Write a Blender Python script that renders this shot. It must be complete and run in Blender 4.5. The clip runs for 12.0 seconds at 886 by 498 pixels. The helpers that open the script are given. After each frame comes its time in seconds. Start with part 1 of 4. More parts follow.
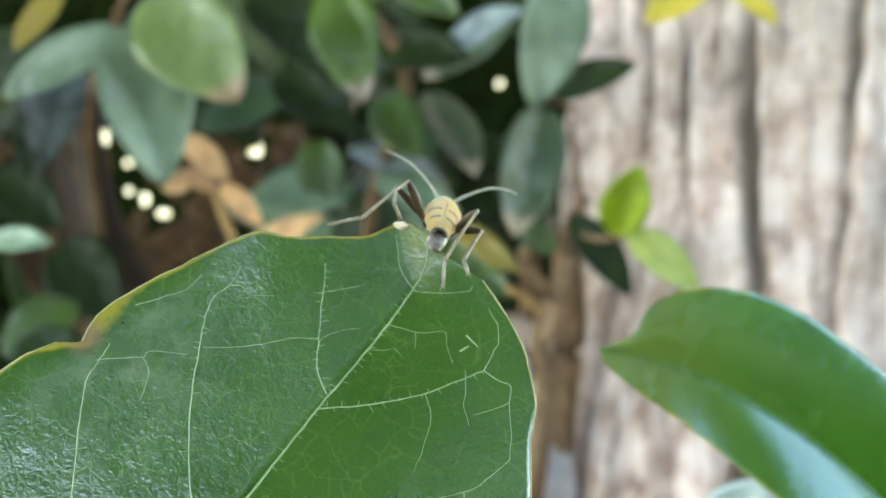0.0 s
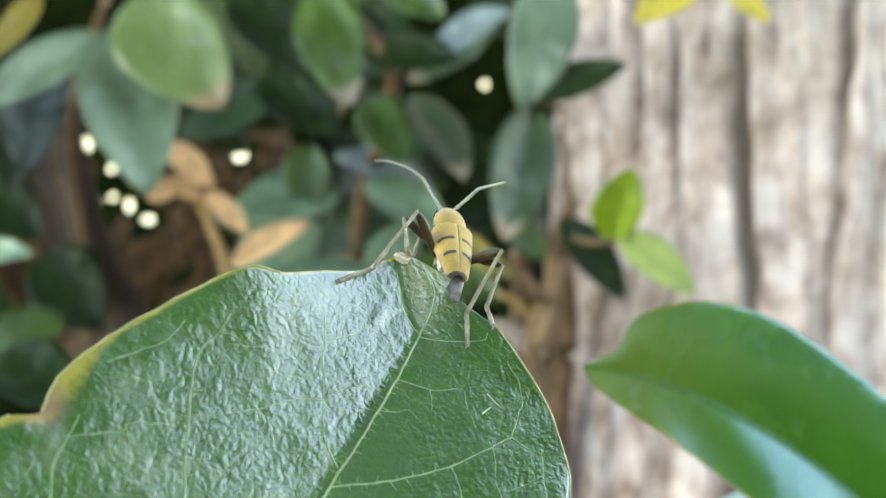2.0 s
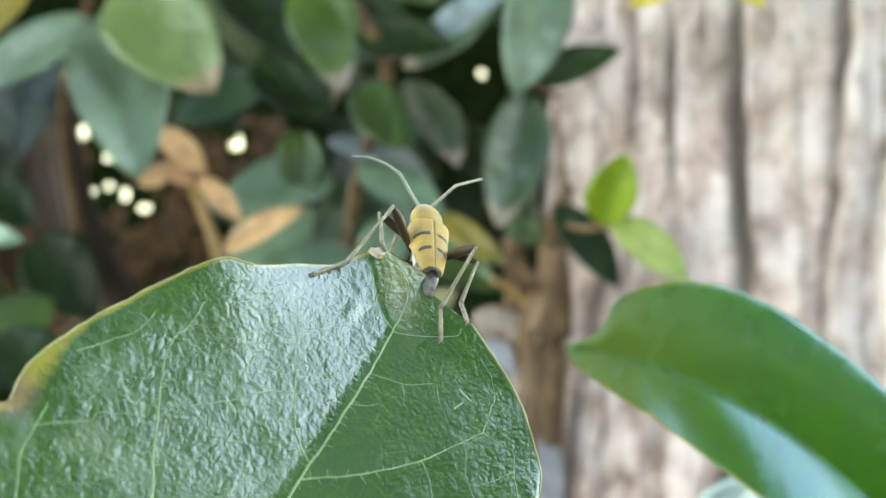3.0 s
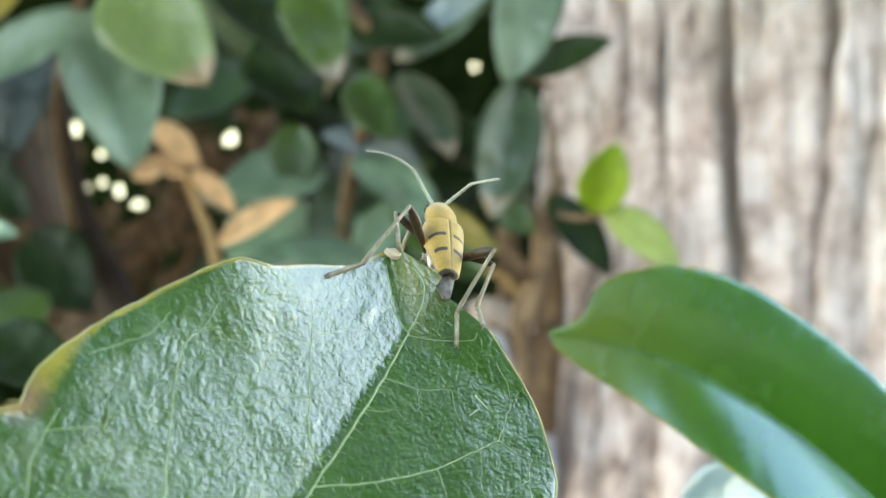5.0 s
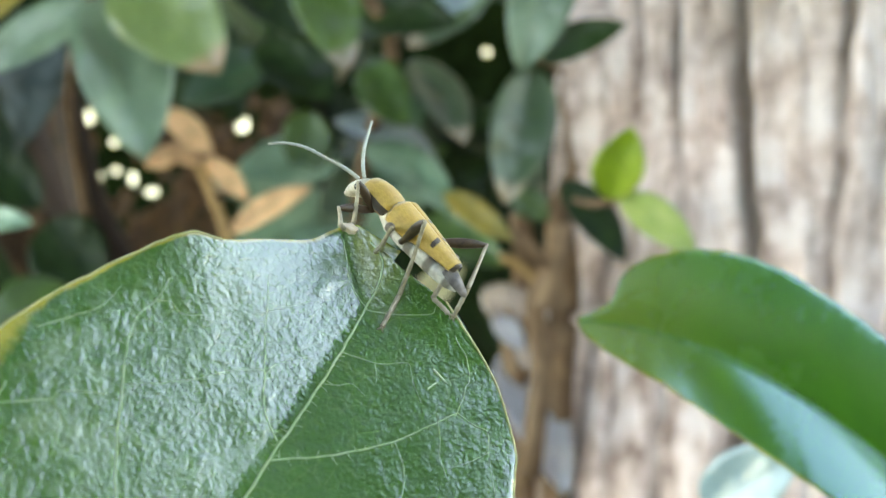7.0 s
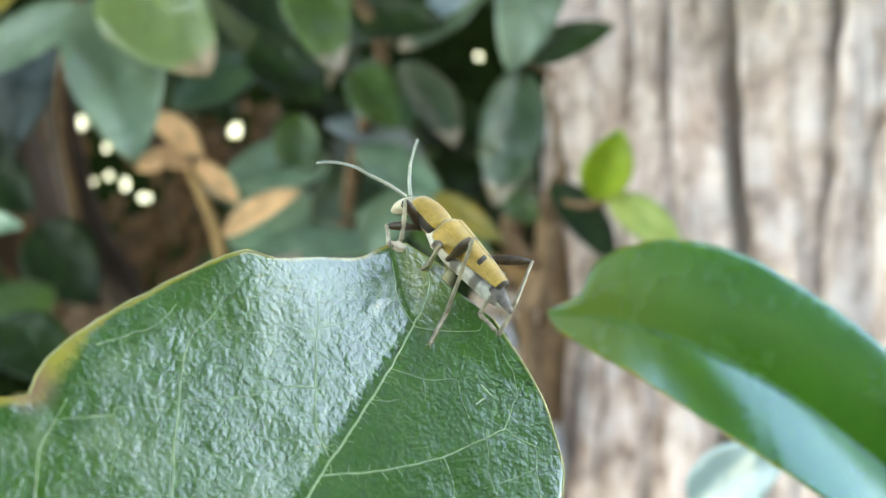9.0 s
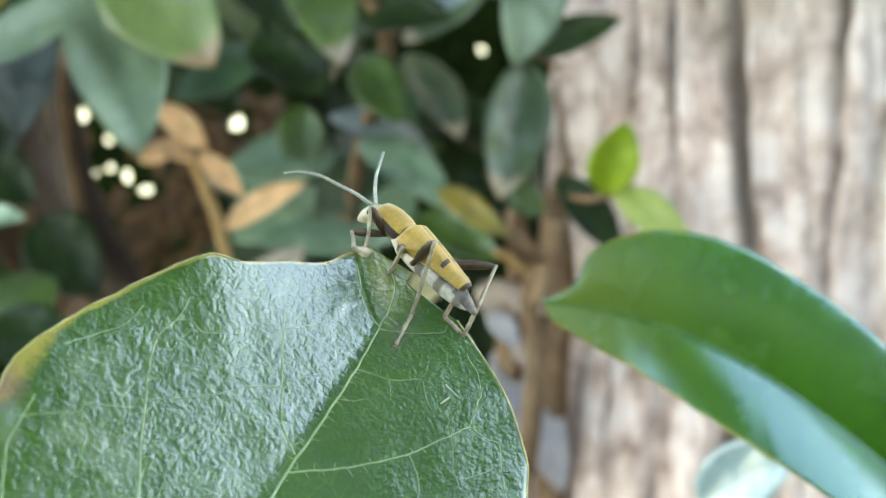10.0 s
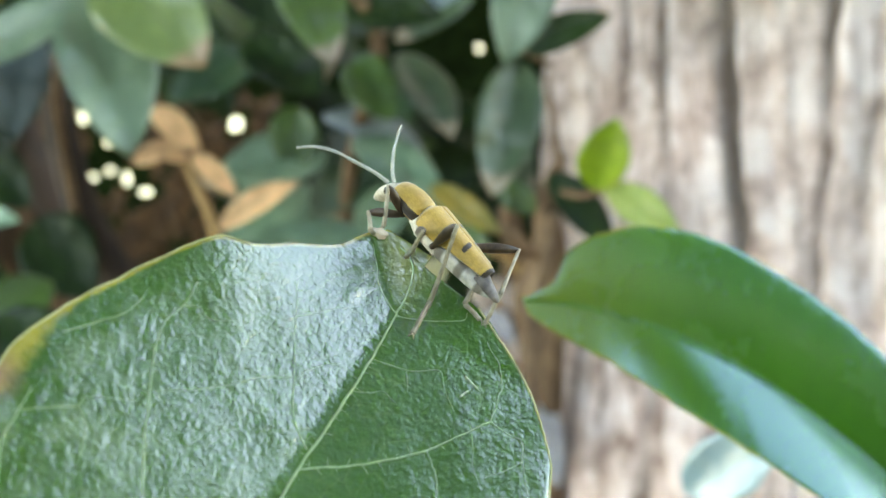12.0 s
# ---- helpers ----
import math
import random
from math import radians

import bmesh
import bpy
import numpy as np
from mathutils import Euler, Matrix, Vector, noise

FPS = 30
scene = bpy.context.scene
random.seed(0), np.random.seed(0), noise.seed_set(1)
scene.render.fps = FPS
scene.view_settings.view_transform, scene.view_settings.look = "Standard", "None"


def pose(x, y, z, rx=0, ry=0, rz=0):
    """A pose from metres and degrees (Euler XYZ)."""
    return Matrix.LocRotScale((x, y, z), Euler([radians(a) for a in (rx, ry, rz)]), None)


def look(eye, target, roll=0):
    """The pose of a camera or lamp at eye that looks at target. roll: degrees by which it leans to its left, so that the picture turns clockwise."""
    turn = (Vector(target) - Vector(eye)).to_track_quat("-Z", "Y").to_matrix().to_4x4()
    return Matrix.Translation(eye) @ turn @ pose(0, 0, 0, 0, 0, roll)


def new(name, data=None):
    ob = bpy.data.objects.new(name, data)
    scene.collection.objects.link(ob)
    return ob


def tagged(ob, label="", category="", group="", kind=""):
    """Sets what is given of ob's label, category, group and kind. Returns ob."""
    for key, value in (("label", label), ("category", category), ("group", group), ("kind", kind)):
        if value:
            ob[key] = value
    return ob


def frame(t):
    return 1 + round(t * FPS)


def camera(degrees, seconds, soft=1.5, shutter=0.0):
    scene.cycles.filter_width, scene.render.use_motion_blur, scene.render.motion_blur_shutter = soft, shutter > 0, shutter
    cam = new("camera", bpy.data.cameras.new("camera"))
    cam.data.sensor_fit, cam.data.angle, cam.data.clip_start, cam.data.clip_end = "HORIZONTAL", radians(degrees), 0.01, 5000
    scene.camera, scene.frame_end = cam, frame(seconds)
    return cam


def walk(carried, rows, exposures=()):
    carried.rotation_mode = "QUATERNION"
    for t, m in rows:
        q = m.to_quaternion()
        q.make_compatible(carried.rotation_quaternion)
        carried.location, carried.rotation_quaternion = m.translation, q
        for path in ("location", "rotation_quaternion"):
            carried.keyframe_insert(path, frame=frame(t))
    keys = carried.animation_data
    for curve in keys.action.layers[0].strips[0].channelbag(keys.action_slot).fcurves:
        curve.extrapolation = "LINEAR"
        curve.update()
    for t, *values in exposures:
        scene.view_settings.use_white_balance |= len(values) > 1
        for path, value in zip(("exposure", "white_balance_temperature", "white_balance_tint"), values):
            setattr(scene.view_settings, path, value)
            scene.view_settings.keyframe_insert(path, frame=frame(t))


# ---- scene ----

========================

→ Direction
All of the material above should be reproduced exactly, except the pictures.

→ Exercise solution
Write a Blender Python script that renders this shot. It must be complete and run in Blender 4.5. The clip runs for 12.0 seconds at 886 by 498 pixels. The helpers that open the script are given. After each frame comes its time in seconds. Start with part 1 of 4. More parts follow.
0.0 s
2.0 s
3.0 s
5.0 s
7.0 s
9.0 s
10.0 s
12.0 s
# ---- helpers ----
import math
import random
from math import radians

import bmesh
import bpy
import numpy as np
from mathutils import Euler, Matrix, Vector, noise

FPS = 30
scene = bpy.context.scene
random.seed(0), np.random.seed(0), noise.seed_set(1)
scene.render.fps = FPS
scene.view_settings.view_transform, scene.view_settings.look = "Standard", "None"


def pose(x, y, z, rx=0, ry=0, rz=0):
    """A pose from metres and degrees (Euler XYZ)."""
    return Matrix.LocRotScale((x, y, z), Euler([radians(a) for a in (rx, ry, rz)]), None)


def look(eye, target, roll=0):
    """The pose of a camera or lamp at eye that looks at target. roll: degrees by which it leans to its left, so that the picture turns clockwise."""
    turn = (Vector(target) - Vector(eye)).to_track_quat("-Z", "Y").to_matrix().to_4x4()
    return Matrix.Translation(eye) @ turn @ pose(0, 0, 0, 0, 0, roll)


def new(name, data=None):
    ob = bpy.data.objects.new(name, data)
    scene.collection.objects.link(ob)
    return ob


def tagged(ob, label="", category="", group="", kind=""):
    """Sets what is given of ob's label, category, group and kind. Returns ob."""
    for key, value in (("label", label), ("category", category), ("group", group), ("kind", kind)):
        if value:
            ob[key] = value
    return ob


def frame(t):
    return 1 + round(t * FPS)


def camera(degrees, seconds, soft=1.5, shutter=0.0):
    scene.cycles.filter_width, scene.render.use_motion_blur, scene.render.motion_blur_shutter = soft, shutter > 0, shutter
    cam = new("camera", bpy.data.cameras.new("camera"))
    cam.data.sensor_fit, cam.data.angle, cam.data.clip_start, cam.data.clip_end = "HORIZONTAL", radians(degrees), 0.01, 5000
    scene.camera, scene.frame_end = cam, frame(seconds)
    return cam


def walk(carried, rows, exposures=()):
    carried.rotation_mode = "QUATERNION"
    for t, m in rows:
        q = m.to_quaternion()
        q.make_compatible(carried.rotation_quaternion)
        carried.location, carried.rotation_quaternion = m.translation, q
        for path in ("location", "rotation_quaternion"):
            carried.keyframe_insert(path, frame=frame(t))
    keys = carried.animation_data
    for curve in keys.action.layers[0].strips[0].channelbag(keys.action_slot).fcurves:
        curve.extrapolation = "LINEAR"
        curve.update()
    for t, *values in exposures:
        scene.view_settings.use_white_balance |= len(values) > 1
        for path, value in zip(("exposure", "white_balance_temperature", "white_balance_tint"), values):
            setattr(scene.view_settings, path, value)
            scene.view_settings.keyframe_insert(path, frame=frame(t))


# ---- scene ----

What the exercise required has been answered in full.